Институт Дураков | страница 31
В конце концов, отвечая на мои осторожные расспросы, Каменецкий рассказал, что сидит за убийство. Он работал завучем в производственно-техническом училище в Ташкенте. Однажды у него в гостях был директор училища. Выпивали. Директор каким-то образом оскорбил жену Каменецкого, тот, вскипев, схватил подвернувшийся молоток и...
- Это было ужасно, Виктор Александрович! Я до сих пор не могу вспоминать без дрожи. Это такая травма!..
И он, закрывая лицо ладонями, трясся в беззвучном плаче.
Молодые зеки весело травили Каменецкого. Просто потому, видимо, что видели его мягкотелость, беззащитность. И потому, что он был старше и слабее их. Ну и, конечно, за то, что был еврей... Видимо, изголодавшись в тюрьме, он ел теперь много и жадно, а после обеда подбирал оставшиеся на столе кусочки белого хлеба и сушил их на отопительных батареях. Мне он объяснял это тем, что подсушенный хлеб менее кислотен, а у него больной желудок. Каменецкий собирал сухарики в мешочек и по ночам грыз их в постели, потешая зеков. И няньки ругали его постоянно, сбрасывая хлеб с радиаторов.
А еще Каменецкий храпел... Ох, горе в тюрьме храпящим! И хлестнут сапогом по лицу, и рот тряпкой заткнут...
А еще у бедняги (больной желудок, возраст, малоподвижная жизнь) постоянно пучило кишечник и по ночам непроизвольно отходили газы... Этого зеки и вовсе не могли пережить. Требовали убрать его - в коридор, "к параше". А няньки, вместо того, чтобы заступиться, подогревали страсти.

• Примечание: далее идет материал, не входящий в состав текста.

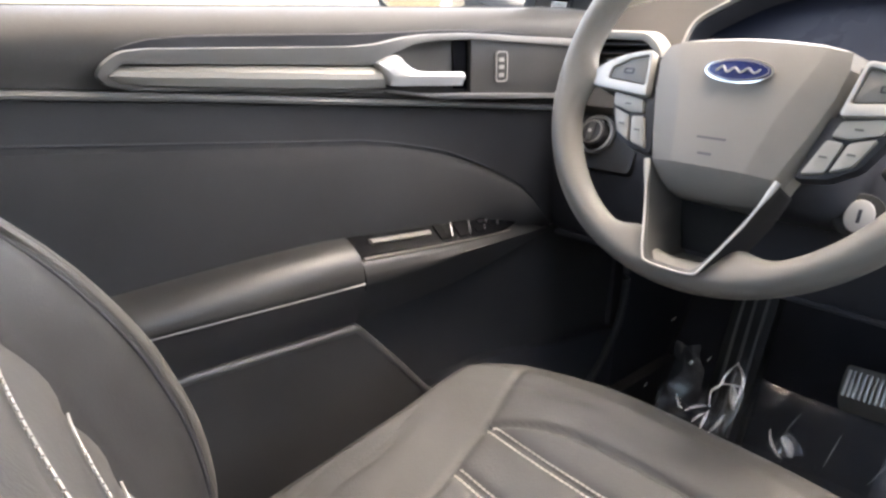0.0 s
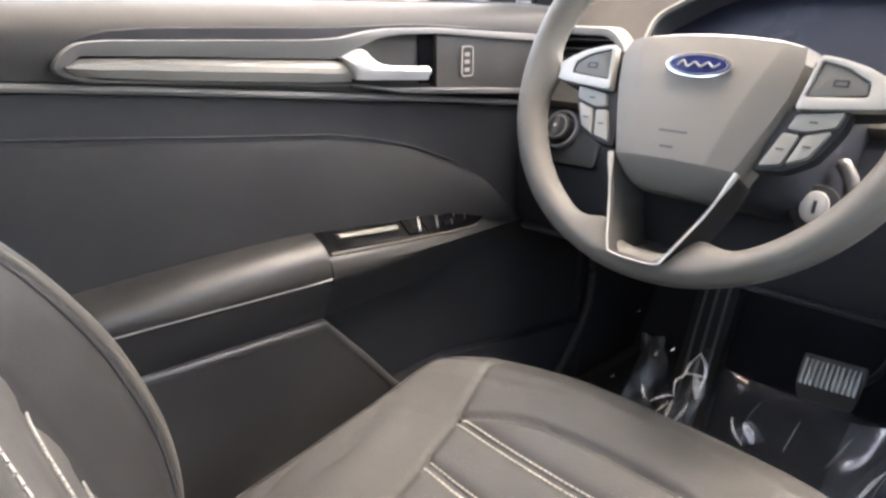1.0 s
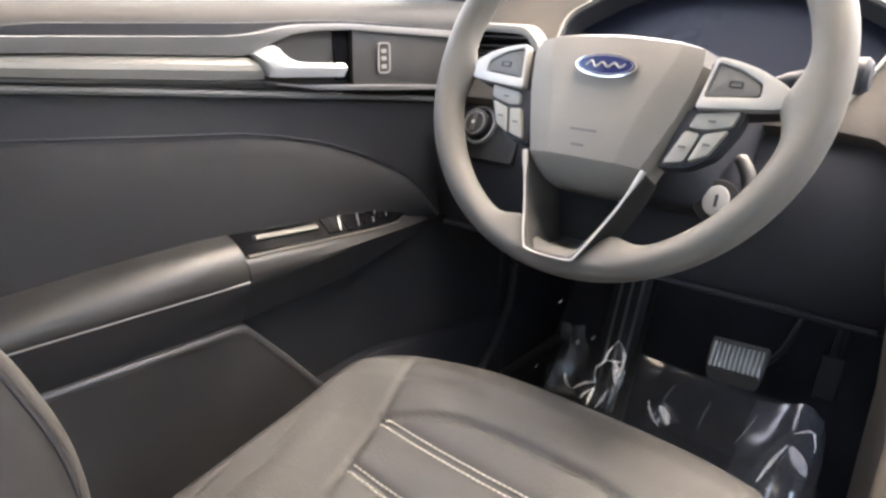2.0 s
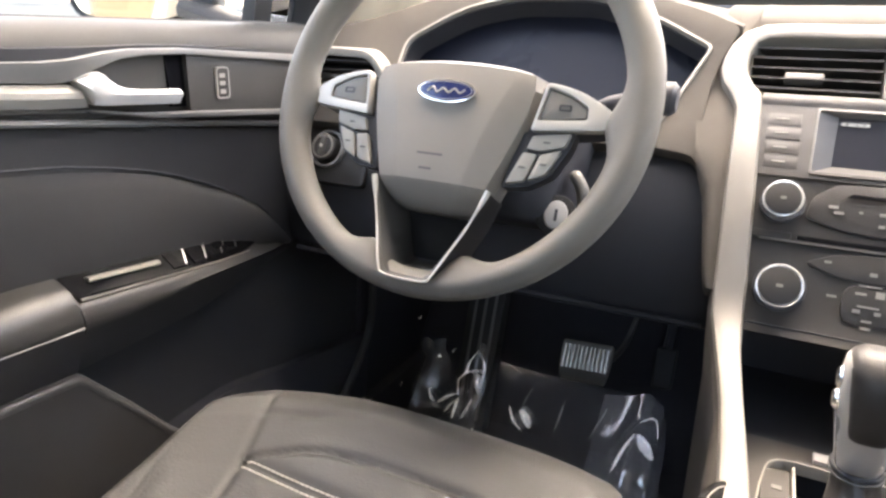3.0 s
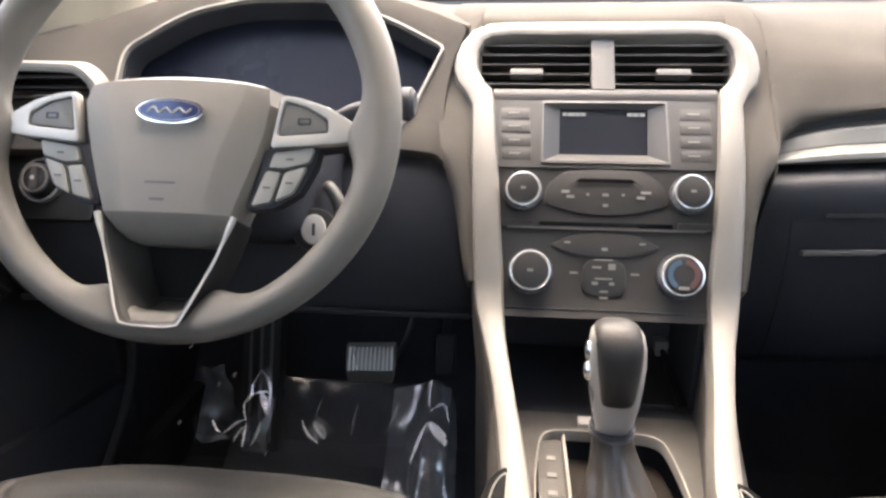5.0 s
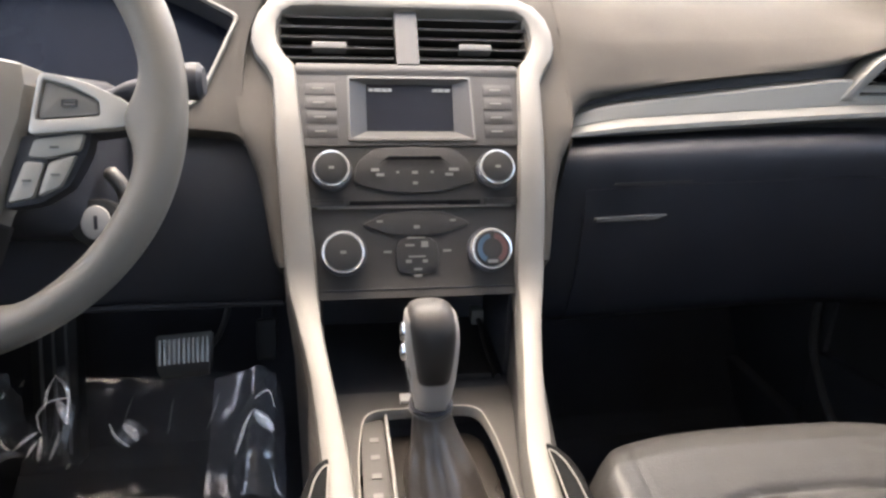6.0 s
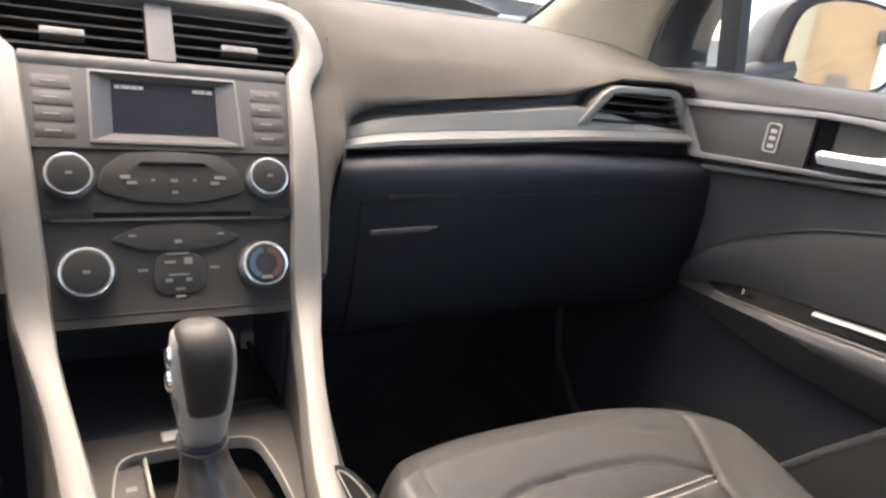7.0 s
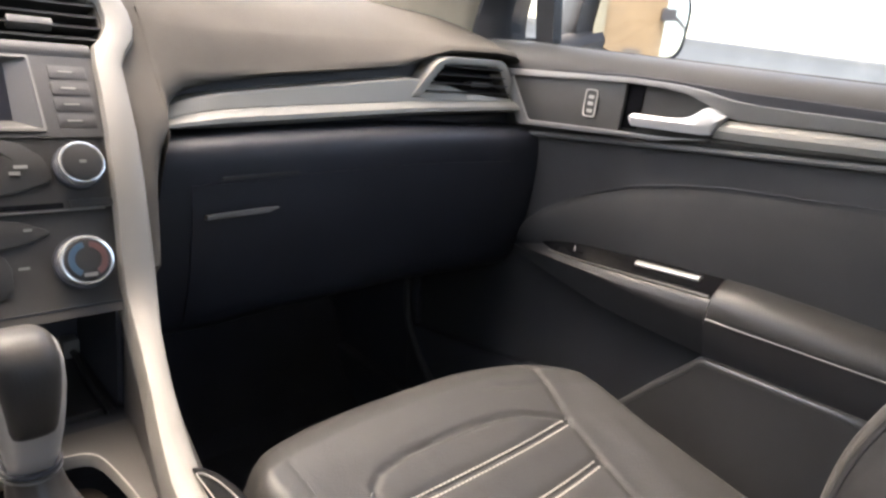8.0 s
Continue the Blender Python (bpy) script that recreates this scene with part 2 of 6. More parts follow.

- Ну ты и пер... сегодня, Каменецкий! - громогласно, на всю палату заявила однажды Анна Николаевна, нянька, работавшая в институте свыше 30 лет. - Так пер..., что меня ветром чуть из палаты не выносило!
Кажется, я был единственный, кто попытался защитить Каменецкого. Хоть и не могу сказать, что удачно. Он, однако, с тех пор проникся ко мне особенным расположением.
Борис Евсеевич страстно хотел признания его невменяемым. "Не вынесу я лагеря, Виктор Александрович", - признавался он мне. Его лечащим врачом был некий Геннадий Николаевич, молодой человек с выпученными, рачьими глазами и свисающей сзади богемной гривкой волос. Каменецкий лебезил перед ним невозможно. Встречаясь в коридоре, например, сгибался в поясном поклоне:
- Здравствуйте, Геннадий Николаевич!
- Здравствуйте, Каменецкий. Только мы с вами, кажется, сегодня уже здоровались.
- Ну и что же, Геннадий Николаевич. Мне просто приятно с вами еще раз поздороваться.
Он мог и в третий раз отвесить поклон. Порой так и стоял в коридоре специально караулил врача.